Mandolin dominates 'Ding Trudge' and it is another diverse sound maintaining my interest. The percussion and pulsating bass create some jazzy textures until an odd guitar sound begins a new phrase. It crashes suddenly and the cadence becomes totally ruptured.
'Understand Non You Do Odd' is driven with a heartbeat of bass that sounds like an encephalogram machine. The hypnotic cadence is augmented with a chime effect. It breaks into a free form jazz improvisation that seems to wander aimlessly. At 3:50 some killer drums explode and then it settles into a slow paced hook. The sporadic percussion is a key feature on this track and the way the guitar interplays with its own time signature competing against the drums.
'The Goats Milked Carton' is next with more time signature switches and then surprisingly more vocals come in and are very brief but appropriately breaking up the dissonance. The lead guitar is well played on this song and the odd structure reminds me of Mr Bungle in places.
'Total Flight' is the final track dominated with beautiful crystalline acoustics. The minimalism is very contemplative and serene; a real breath of fresh air. This tranquil dreamy music is a nice way to close after all the atonality and dissonance previous.
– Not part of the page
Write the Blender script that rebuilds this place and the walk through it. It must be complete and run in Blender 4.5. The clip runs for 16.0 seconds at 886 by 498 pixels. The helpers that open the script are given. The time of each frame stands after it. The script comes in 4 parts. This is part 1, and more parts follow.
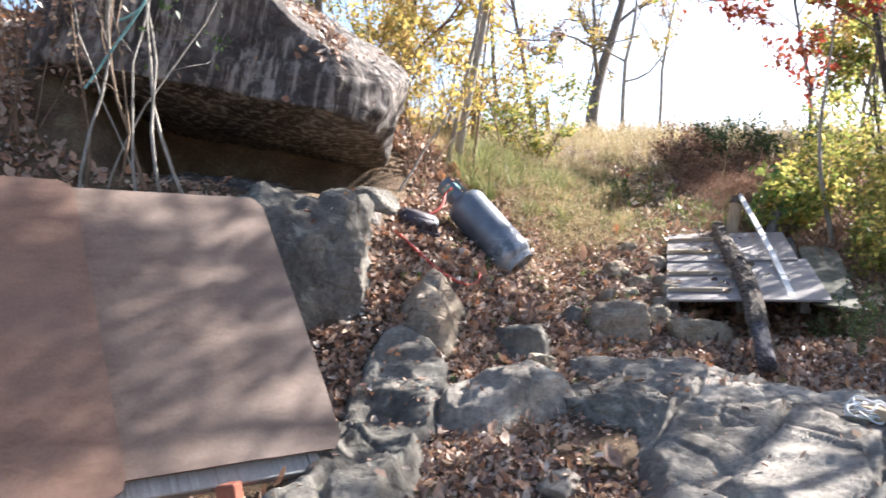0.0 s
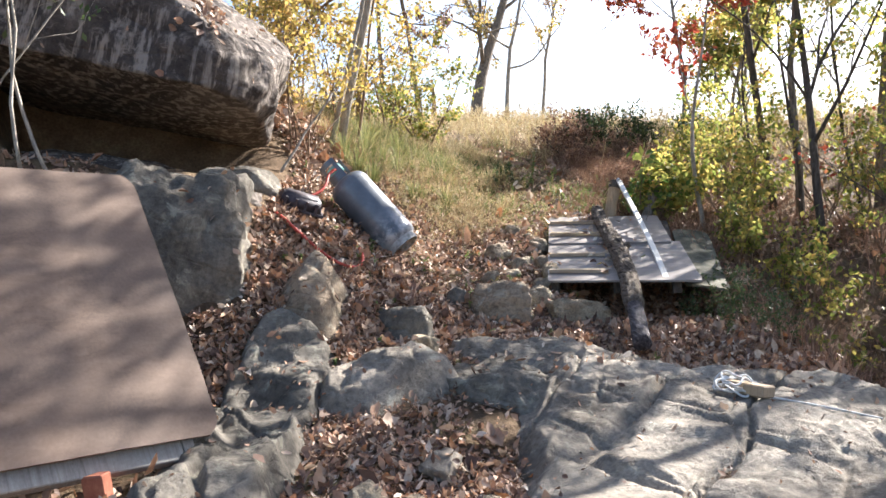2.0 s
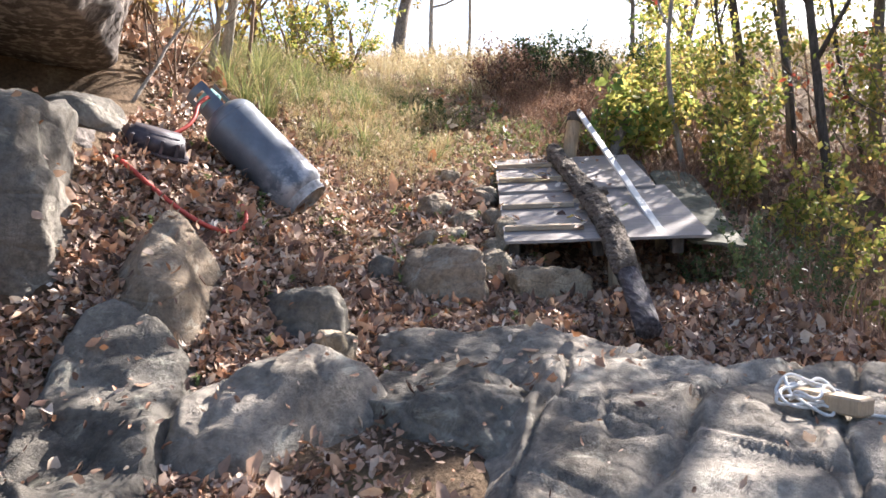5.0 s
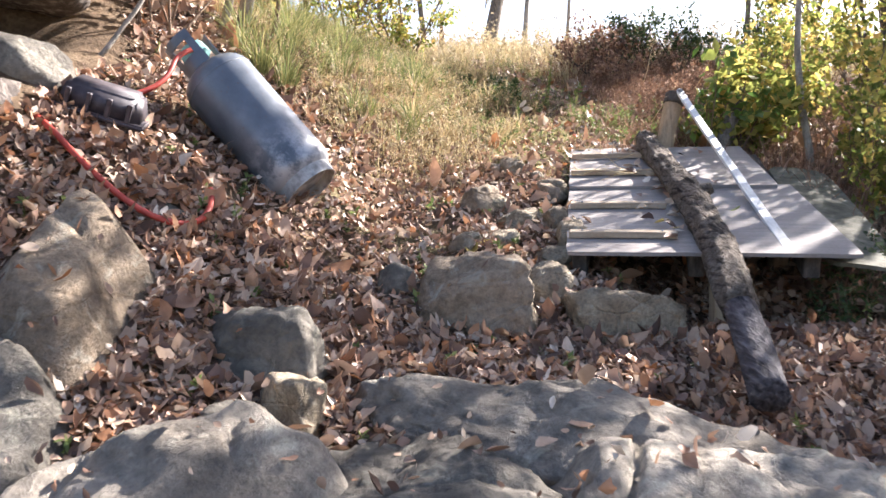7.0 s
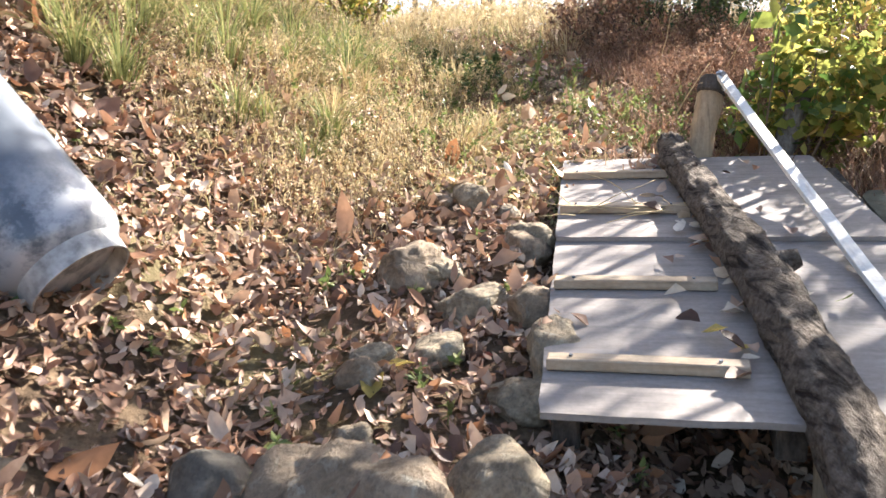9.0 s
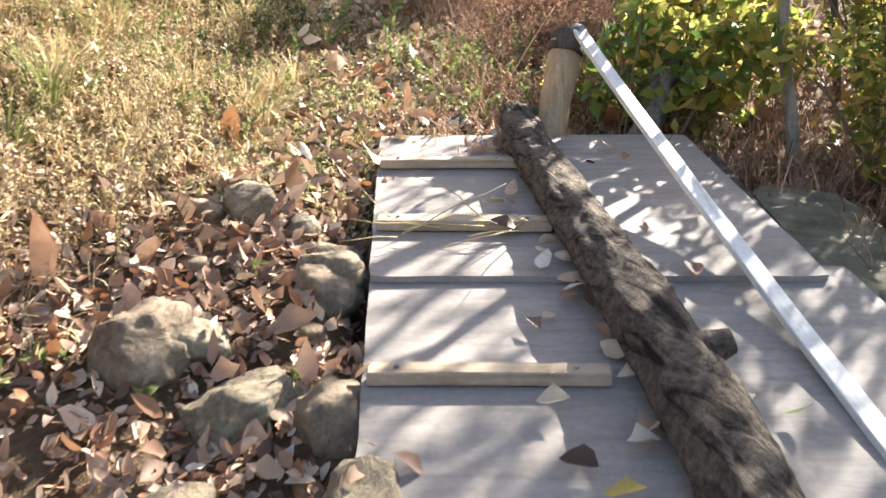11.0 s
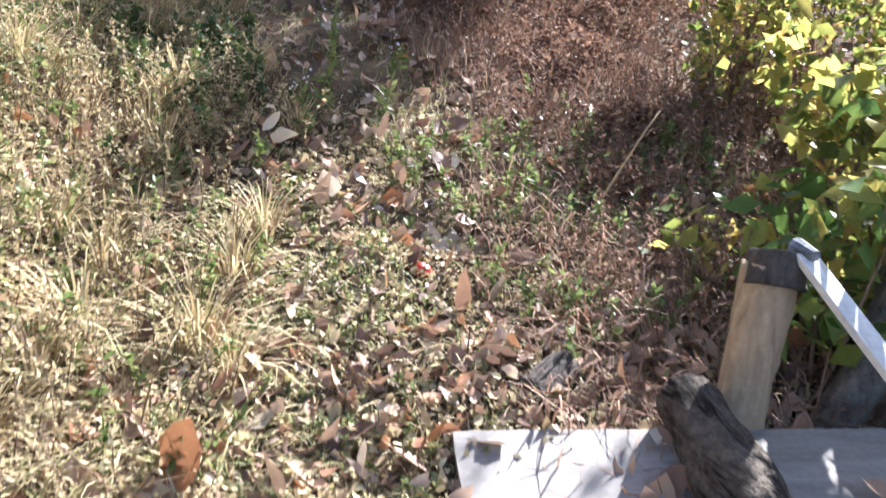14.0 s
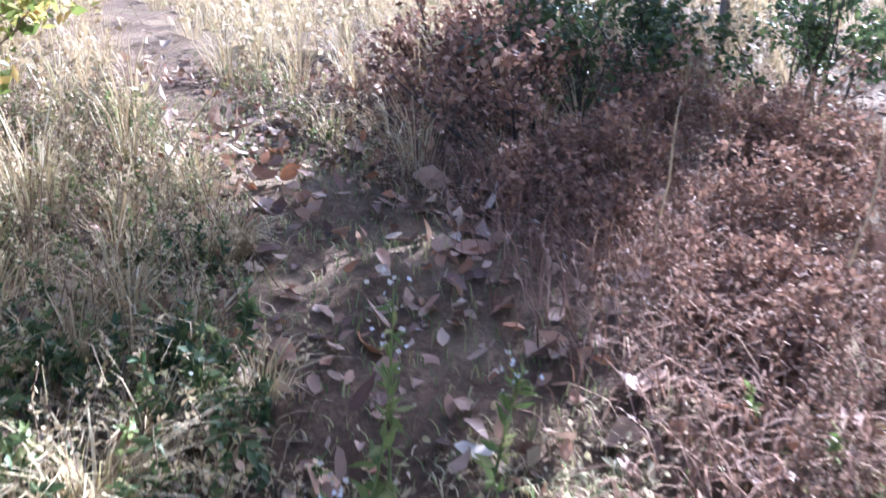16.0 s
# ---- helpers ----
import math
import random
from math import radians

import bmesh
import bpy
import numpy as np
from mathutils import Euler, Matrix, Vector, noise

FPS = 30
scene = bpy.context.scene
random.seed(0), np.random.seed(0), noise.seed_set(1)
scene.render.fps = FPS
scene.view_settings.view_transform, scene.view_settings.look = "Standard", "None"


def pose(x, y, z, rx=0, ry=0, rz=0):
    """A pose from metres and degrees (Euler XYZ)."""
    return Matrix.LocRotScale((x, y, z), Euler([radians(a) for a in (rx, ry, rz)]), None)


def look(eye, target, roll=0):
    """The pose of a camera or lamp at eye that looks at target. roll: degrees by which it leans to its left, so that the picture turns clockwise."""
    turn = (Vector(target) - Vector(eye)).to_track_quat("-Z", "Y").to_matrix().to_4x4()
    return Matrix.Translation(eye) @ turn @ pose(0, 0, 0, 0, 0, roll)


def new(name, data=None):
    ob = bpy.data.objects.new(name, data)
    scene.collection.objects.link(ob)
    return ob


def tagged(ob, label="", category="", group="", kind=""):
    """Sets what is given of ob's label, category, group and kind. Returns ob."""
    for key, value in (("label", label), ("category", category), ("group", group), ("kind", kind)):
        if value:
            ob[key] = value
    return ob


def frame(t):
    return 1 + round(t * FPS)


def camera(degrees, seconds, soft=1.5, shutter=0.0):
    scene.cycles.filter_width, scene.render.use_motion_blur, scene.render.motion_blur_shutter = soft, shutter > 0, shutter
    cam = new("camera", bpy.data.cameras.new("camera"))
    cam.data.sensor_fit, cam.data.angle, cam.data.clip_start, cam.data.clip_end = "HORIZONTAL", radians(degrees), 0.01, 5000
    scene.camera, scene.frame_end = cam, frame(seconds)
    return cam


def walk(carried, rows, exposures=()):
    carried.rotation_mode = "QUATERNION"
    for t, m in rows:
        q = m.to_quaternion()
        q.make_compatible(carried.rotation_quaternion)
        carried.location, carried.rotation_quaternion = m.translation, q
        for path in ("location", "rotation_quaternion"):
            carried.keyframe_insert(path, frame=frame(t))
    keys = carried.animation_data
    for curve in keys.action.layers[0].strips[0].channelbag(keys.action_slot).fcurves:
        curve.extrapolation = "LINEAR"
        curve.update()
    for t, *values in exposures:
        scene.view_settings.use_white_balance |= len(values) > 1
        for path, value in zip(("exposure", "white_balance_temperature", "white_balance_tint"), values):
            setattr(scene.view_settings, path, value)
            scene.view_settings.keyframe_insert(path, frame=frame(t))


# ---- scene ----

Overall this debut album is a refreshing slice of Avant jazz and I really love how the time sig switches dramatically, as it makes for a dynamic listening experience. I rate this more highly over the followup as it appeals to my senses more, but both albums are worth a listen and are very different in themselves (3 and a half stars for the debut, 3 for the followup), There are more highlights on this album for my tastes and I appreciated hearing something very unique and diverse.